Неожиданная эта литературно-сексологическая находка лично меня потрясла. В моей памяти со школьных времен маячила такая вполне чинная горбоносая дама, оболганная и облаянная докладом товарища Жданова и уже потому заслуживавшая нашего нежного сочувствия и всенародной симпатии. А тут Модильяни, Париж, в чем мать родила, да еще в разгар свадебного путешествия с нашим героическим Гумилевым… Было от чего испытать волнение.

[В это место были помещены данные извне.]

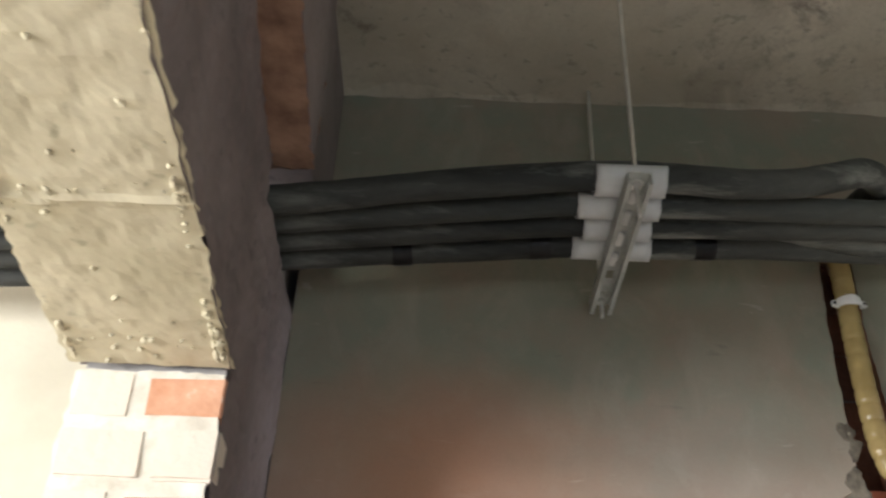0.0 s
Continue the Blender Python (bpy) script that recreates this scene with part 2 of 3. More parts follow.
def brick_material(name, white=0.0):
    m = Mat(name, 0.9)
    r = m.random()
    c = m.mix(r, (0.50, 0.16, 0.075), (0.62, 0.26, 0.13))
    n = m.noise(18, 5, 0.65)
    c = m.mix(m.ramp(n, [(0.5, 0.0), (0.7, 0.5)]), c, (0.30, 0.10, 0.05))
    wash = m.ramp(m.math("ADD", m.noise(7, 4), m.math("MULTIPLY", r, 0.25)), [(0.66 - 0.25 * white, 0.0), (0.78 - 0.25 * white, 0.9)])
    c = m.mix(wash, c, (0.72, 0.68, 0.58))
    return m.colour(c).bump(m.noise(90, 4), 0.5, 0.003).bump(n, 0.4, 0.006).m


BRICK = brick_material("clay_brick")
_k = Mat("cut_brick", 0.92)
_kc = _k.mix(_k.random(), (0.40, 0.13, 0.060), (0.56, 0.20, 0.095))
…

Всякое волнение побуждало меня в те молодые лета (мне было чуть больше шестидесяти) к действию. Я сел, обложился какими-то изданиями из скудного фонда нашей парижской (еще Иваном Сергеевичем Тургеневым с Полиной Виардо основанной) библиотеки и написал книжечку про Анну и Амедео.

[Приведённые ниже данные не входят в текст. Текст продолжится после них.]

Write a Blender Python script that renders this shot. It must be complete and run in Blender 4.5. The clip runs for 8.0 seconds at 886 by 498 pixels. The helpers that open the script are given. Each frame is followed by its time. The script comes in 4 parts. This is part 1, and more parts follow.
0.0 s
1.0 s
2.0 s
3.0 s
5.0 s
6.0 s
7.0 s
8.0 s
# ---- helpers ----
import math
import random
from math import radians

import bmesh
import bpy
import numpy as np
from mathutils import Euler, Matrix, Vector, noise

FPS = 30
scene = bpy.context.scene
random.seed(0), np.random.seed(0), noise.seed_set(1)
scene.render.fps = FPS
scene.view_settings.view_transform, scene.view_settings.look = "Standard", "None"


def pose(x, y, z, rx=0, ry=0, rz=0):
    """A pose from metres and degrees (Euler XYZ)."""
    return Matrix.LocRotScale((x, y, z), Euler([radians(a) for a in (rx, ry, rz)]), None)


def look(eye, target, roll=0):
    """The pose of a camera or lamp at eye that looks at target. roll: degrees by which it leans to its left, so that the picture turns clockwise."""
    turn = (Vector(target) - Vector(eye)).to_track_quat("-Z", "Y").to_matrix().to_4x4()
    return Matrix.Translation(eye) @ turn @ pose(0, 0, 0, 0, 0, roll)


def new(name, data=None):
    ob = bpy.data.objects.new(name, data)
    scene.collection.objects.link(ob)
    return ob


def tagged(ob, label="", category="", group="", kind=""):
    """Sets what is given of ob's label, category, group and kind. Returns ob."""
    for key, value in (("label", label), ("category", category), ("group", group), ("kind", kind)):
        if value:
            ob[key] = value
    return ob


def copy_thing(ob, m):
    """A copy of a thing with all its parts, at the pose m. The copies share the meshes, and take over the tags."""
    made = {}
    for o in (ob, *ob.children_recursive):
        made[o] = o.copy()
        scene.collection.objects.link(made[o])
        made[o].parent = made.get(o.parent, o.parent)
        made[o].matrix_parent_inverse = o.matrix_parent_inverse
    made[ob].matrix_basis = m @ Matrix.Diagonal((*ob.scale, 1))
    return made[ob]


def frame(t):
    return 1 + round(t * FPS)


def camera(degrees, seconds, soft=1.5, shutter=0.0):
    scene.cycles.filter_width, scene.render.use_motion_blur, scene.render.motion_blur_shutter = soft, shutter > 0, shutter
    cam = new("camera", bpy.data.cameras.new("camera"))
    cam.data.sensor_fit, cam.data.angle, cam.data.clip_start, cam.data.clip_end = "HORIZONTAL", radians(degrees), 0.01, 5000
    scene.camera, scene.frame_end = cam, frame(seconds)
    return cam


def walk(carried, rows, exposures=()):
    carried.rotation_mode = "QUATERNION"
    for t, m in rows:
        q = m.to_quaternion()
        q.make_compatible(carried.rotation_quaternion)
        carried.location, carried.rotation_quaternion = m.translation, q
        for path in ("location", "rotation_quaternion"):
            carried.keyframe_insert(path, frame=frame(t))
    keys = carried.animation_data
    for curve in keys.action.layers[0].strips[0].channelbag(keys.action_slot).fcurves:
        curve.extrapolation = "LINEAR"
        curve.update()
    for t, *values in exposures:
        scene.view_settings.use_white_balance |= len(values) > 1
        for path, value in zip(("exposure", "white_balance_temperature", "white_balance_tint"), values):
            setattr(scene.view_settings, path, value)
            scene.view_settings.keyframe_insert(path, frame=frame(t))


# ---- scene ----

Понятно, что, написав такую как бы ахматологическую книжку, я невольно вторгся в чужие угодья и был дружно обруган за непринадлежность к ахматоведенью. Причем меня бранили не за поверхностное знание любовных отношений героини, а напротив, за неслыханное вторжение в интимную сферу. Впрочем, чуть позже, с начала XXI века, на русского читателя обрушилась лавина разнообразных книг, представивших новые, весьма яркие страницы из интимной жизни все той же величественной героини, а потом в серьезном журнале появился даже обзор этой литературы, где каждому новому автору было указано его место: один считался есениноведом, другой — логопедом, третий — «вдовой Ахматовой», четвертый еще кем-то… Моя скромная книжка, на счастье, не попала в какие-либо серьезные разборки и продолжала издаваться, так что я и сам ей не пренебрегу, обращаясь к жизнеописанию самой знаменитой и типичной из женщин серебряного века, славной поэтессы и красавицы Анны Ахматовой.
Итак, Анна Андреевна Ахматова. Год рождения 1891-й…

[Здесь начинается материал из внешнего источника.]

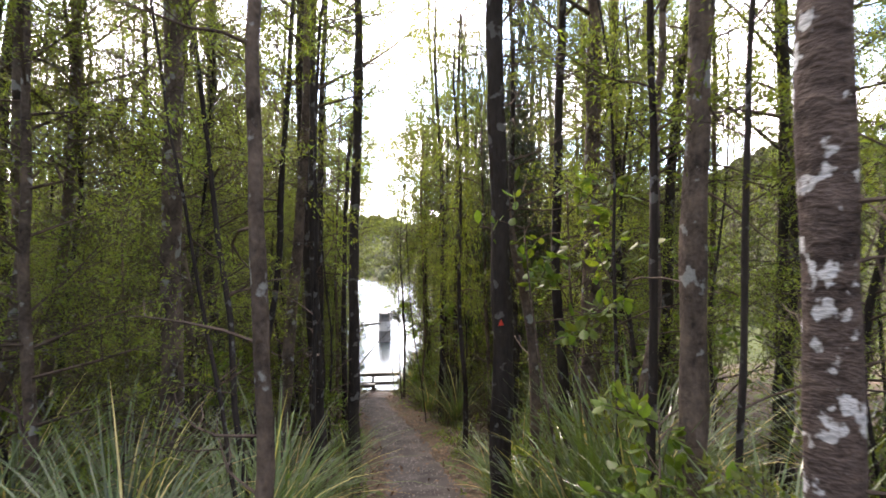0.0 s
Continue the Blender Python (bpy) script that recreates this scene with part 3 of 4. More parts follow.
# ---- bush on the hills: many small leaf masses ----
def build_far_bush():
    rng = np.random.default_rng(11)
    for name, lo, hi, count, size, q, lab in (("hillside_bush", 12, 130, 8000, 0.9, 14, "dense dark bush on the slope above the lake"),
                                         ("hillside_forest", 130, 620, 40000, 1.6, 5, "dark native forest on the hills round the lake"),
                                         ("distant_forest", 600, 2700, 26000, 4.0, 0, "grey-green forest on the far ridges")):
        az = rng.uniform(radians(-46), radians(46), count)
        r = lo * (hi / lo) ** (rng.random(count) ** (0.72 if hi > 1000 else 1.0))
        if hi > 1000:      # the head of the inlet
            az[:9000], r[:9000] = rng.uniform(radians(-9), radians(17), 9000), rng.uniform(1000, 2300, 9000)
        x, y = 0.5 - r * np.sin(az), -2 + r * np.cos(az)
        d = shore_distance(x, y)
        grass = (np.hypot((x - 78) / 40, (y - 150) / 42) < 1) | ((x > 6) & (y > 95) & (y < 215) & (x - 4 > (y - 108) * 0.55) & (x < 112))
        keep = (d > 7) & ~grass & ((r > 34) | ((y > 6) & (np.abs(x) < 24)))
        tight = 0.45 + 0.55 * smooth(8, 60, r)
        x, y, tight = x[keep], y[keep], tight[keep]
        if lo == 130:      # taller rounded trees on the near headland
            x[:9] = rng.uniform(-46, -24, 9)
            y[:9] = 171 - (x[:9] + 25) * 0.45 + rng.uniform(-4, 2, 9)
            tight[:9] = 1.8
        z = height(x, y)
        n = len(x)
        s = size * tight * rng.uniform(0.6, 1.5, n) * (1 + 0.6 * (rng.random(n) < 0.12))
        s = s * (1.0 if hi < 1000 else 0.75 + r[keep] / 2600)
        tall = rng.uniform(0.8, 1.8, n)
        cen = np.stack([x, y, z + s * 0.25], 1)
        # rounded uneven crowns
        seg, rings = (7, 3) if hi < 200 else (6, 2)
        th = 2 * math.pi * np.arange(seg) / seg
        V = np.zeros((n, seg * rings + 1, 3))
        for k in range(rings):
            ph = radians(98 - 80 * k / rings)
            d = np.stack([np.sin(ph) * np.cos(th), np.sin(ph) * np.sin(th), np.full(seg, np.cos(ph))], 1)
            V[:, k * seg:(k + 1) * seg] = d[None] * rng.uniform(0.55, 1.2, (n, seg, 1)) * (1.0 - 0.22 * k / rings)
        V[:, -1] = np.stack([rng.normal(0, 0.15, n), rng.normal(0, 0.15, n), rng.uniform(0.74, 0.92, n)], 1)
        V = cen[:, None, :] + V * (s[:, None] * np.stack([np.ones(n), np.ones(n), tall], 1))[:, None, :]
        F = []
        for k in range(rings):
            for i in range(seg):
                a, b = k * seg + i, k * seg + (i + 1) % seg
                F += [(a, b, seg * rings)] if k == rings - 1 else [(a, b, b + seg), (a, b + seg, a + seg)]
        F = np.array(F)
        ids = (F[None] + (np.arange(n) * (seg * rings + 1))[:, None, None]).reshape(-1)
        me = bpy.data.meshes.new(name)
        me.vertices.add(n * (seg * rings + 1)); me.loops.add(len(ids)); me.polygons.add(len(ids) // 3)
        me.vertices.foreach_set("co", V.astype(np.float32).ravel())
        me.loops.foreach_set("vertex_index", ids.astype(np.int32))
        me.polygons.foreach_set("loop_start", np.arange(0, len(ids), 3, dtype=np.int32))
        me.update(calc_edges=True)
        # the farthest crowns get the haze-greyed colour
        me.materials.append(BUSH_HAZED if hi > 1000 else BUSH_FAR)
        crowns = new(name, me)
        tagged(crowns, lab, "forest", kind="stuff")
        if q == 0:
            continue
        # leafy sprays that break up the outlines
        th, ph = rng.uniform(0, 6.283, (n, q)), np.arccos(rng.uniform(-0.05, 1.0, (n, q)))
        dirs = np.stack([np.sin(ph) * np.cos(th), np.sin(ph) * np.sin(th), np.cos(ph)], -1)
        rad = s[:, None, None] * rng.uniform(0.85, 1.12, (n, q, 1))
        spray = (cen[:, None, :] + dirs * rad * np.stack([np.ones(n), np.ones(n), tall], 1)[:, None, :]).reshape(-1, 3)
        dd = dirs.reshape(-1, 3)
        sz = np.repeat(s, q)[:, None] * rng.uniform(0.06, 0.15, (n * q, 1))
        u = np.cross(dd, rng.normal(0, 1, dd.shape)); u /= np.linalg.norm(u, axis=1)[:, None]
        v = np.cross(dd, u) + dd * rng.uniform(-0.5, 0.9, (len(dd), 1))
        quad = np.stack([spray + u * sz, spray + v * sz * 0.8 - dd * sz * 0.3, spray - u * sz, spray - v * sz * 0.8 - dd * sz * 0.3], 1)
        ob = quads_object(name, quad, BUSH_FAR, lite=True)
        tagged(ob, lab, "forest", kind="stuff")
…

Она родилась у моря, в Одессе. Крошечная дачка стояла над морем, близ почты и обрыва на Большом Фонтане, на 11-й станции. Через год после рождения девочки ее отец, отставной флотский инженер-механик Андрей Антонович Горенко, получил какую-то службу у великого князя и семья переехала в Царское Село, летнюю резиденцию царской семьи под Петербургом. Так что, если кто удивится, откуда у девочки такая экзотическая, уж никак не северная краса, брякнем смело — из Одессы, там на каждом шагу были такие дивы (итальянки, гречанки, украинки, ах, украинки, турчанки, цыганки, еврейки, молдаванки). Сама поэтесса сообщила однажды (впрочем, уже в период позднего мифотворчества), что Анной ее назвали в честь бабушки, у которой родная мать (стало быть, прабабушка поэтессы) была татарская княжна Ахматова (по прямой линии от Чингисхана). Это уж сказано вполне по-царскосельски (даже Романовы любили напоминать, что ведут род от татарского мирзы Чета, да и прочие русские аристократы гордились кровью татарских князей). Отсюда, мол, и псевдоним будущей поэтессы, и рассказ о том, что этого татарского предка, хана Ахмата, убил ночью в его шатре подосланный русский убийца, чем и кончилось на Руси татарское иго. Так красиво, что и проверять подлинность истории не хочется (хотя наивная разоблачительница подруга Надежда Мандельштам напоминает, что была в их годы некая переводчица Ахматова, не от нее ли псевдоним?).